Lorena Ochoa found a new way to win, grinding it out instead of running away from the Sybase Classic field at Clifton, N.J.
A day after leaving the retiring Annika Sorenstam in her wake, Ochoa overcame a balky putter to shoot a one-under-par 71 for a one-stroke victory over five players Sunday. It was her third consecutive victory in the tournament, which was shortened because of rain.
The victory was Ochoa's 23rd overall and 20th since April 2006. The $300,000 prize pushed her career earnings past the $12-million mark, making her the fastest player on the LPGA Tour to reach that plateau.
Ochoa accomplished it in just over five years, more than four years faster than the previous mark set by Sorenstam, who played herself out of contention with a second-round 73. The victory also ended the 26-year-old Mexican's two-tournament victory drought and reaffirmed her status as the best player in women's golf.
This win was much different than her first five this year. Ochoa won those events by a combined 37 strokes, with the closest margin being three shots. Ochoa grabbed an early four-shot lead on Sunday with a birdie on the second hole and finished at 10-under 206 on the Upper Montclair Country Club course.
"It was a tough day, but I did it," said Ochoa, who missed 10 birdie putts of 20 feet or less.
Morgan Pressel (66), Catriona Matthew (67), Brittany Lang (68), Na Yeon Choi (69) and Sophie Gustafson (70) tied for second.

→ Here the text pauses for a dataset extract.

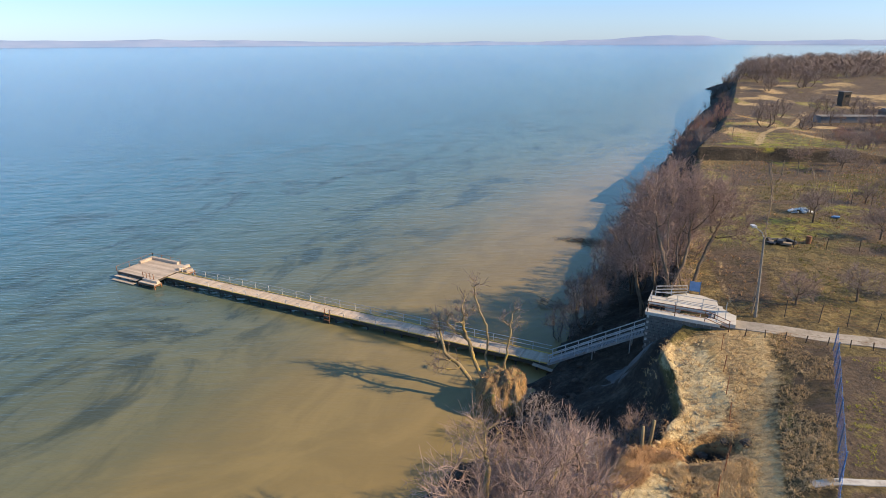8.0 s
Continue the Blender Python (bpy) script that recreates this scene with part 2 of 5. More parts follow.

Sorenstam (71) tied for 11th at five under.
Ryuji Imada claimed his first PGA Tour victory, winning a playoff at the AT&T; Classic in Duluth, Ga., after losing the tournament a year ago when he hit into the water on the 73rd hole.
Imada and Kenny Perry finished regulation at 15-under 273, but Perry's ball wound up in the water on the first playoff hole even though his second shot easily cleared the pond in front of the green. Unfortunately for Perry, he struck a pine tree behind the green about 10 feet up the trunk. The ball ricocheted straight back across the putting surface and didn't stop rolling until it was in the water.
Imada, who had driven into the rough, played it safe with an iron on the par-five hole and wound up two-putting for the winning par.
After taking a drop, Perry nearly spun back his wedge into the cup, then missed a 12-footer that would have forced another extra hole.
Imada stepped up and calmly knocked his ball straight in from four feet for the victory.
A year ago, Imada got into a playoff with Zach Johnson at the TPC Sugarloaf, only to lose when he knocked his second shot into the same pond that claimed Perry's ball.
Imada, a native of Japan who attended the University of Georgia, closed with a five-under 67 to match Perry (69) at 15 under.
Andy Bean managed to save par on No. 18 after hooking his drive left and bogeying the previous hole, holding on for a two-under 70 and a one-stroke victory over Loren Roberts in the Champions Tour's Regions Charity Classic at Hoover, Ala.
It was only the second win in 5 1/2 years on the 50-and-over tour for Bean and his first since the Greater Hickory Classic on Oct. 1, 2006. That one capped a 20-year drought since his 11th PGA Tour victory.
Bean finished at 13-under 203. Roberts closed with a 69.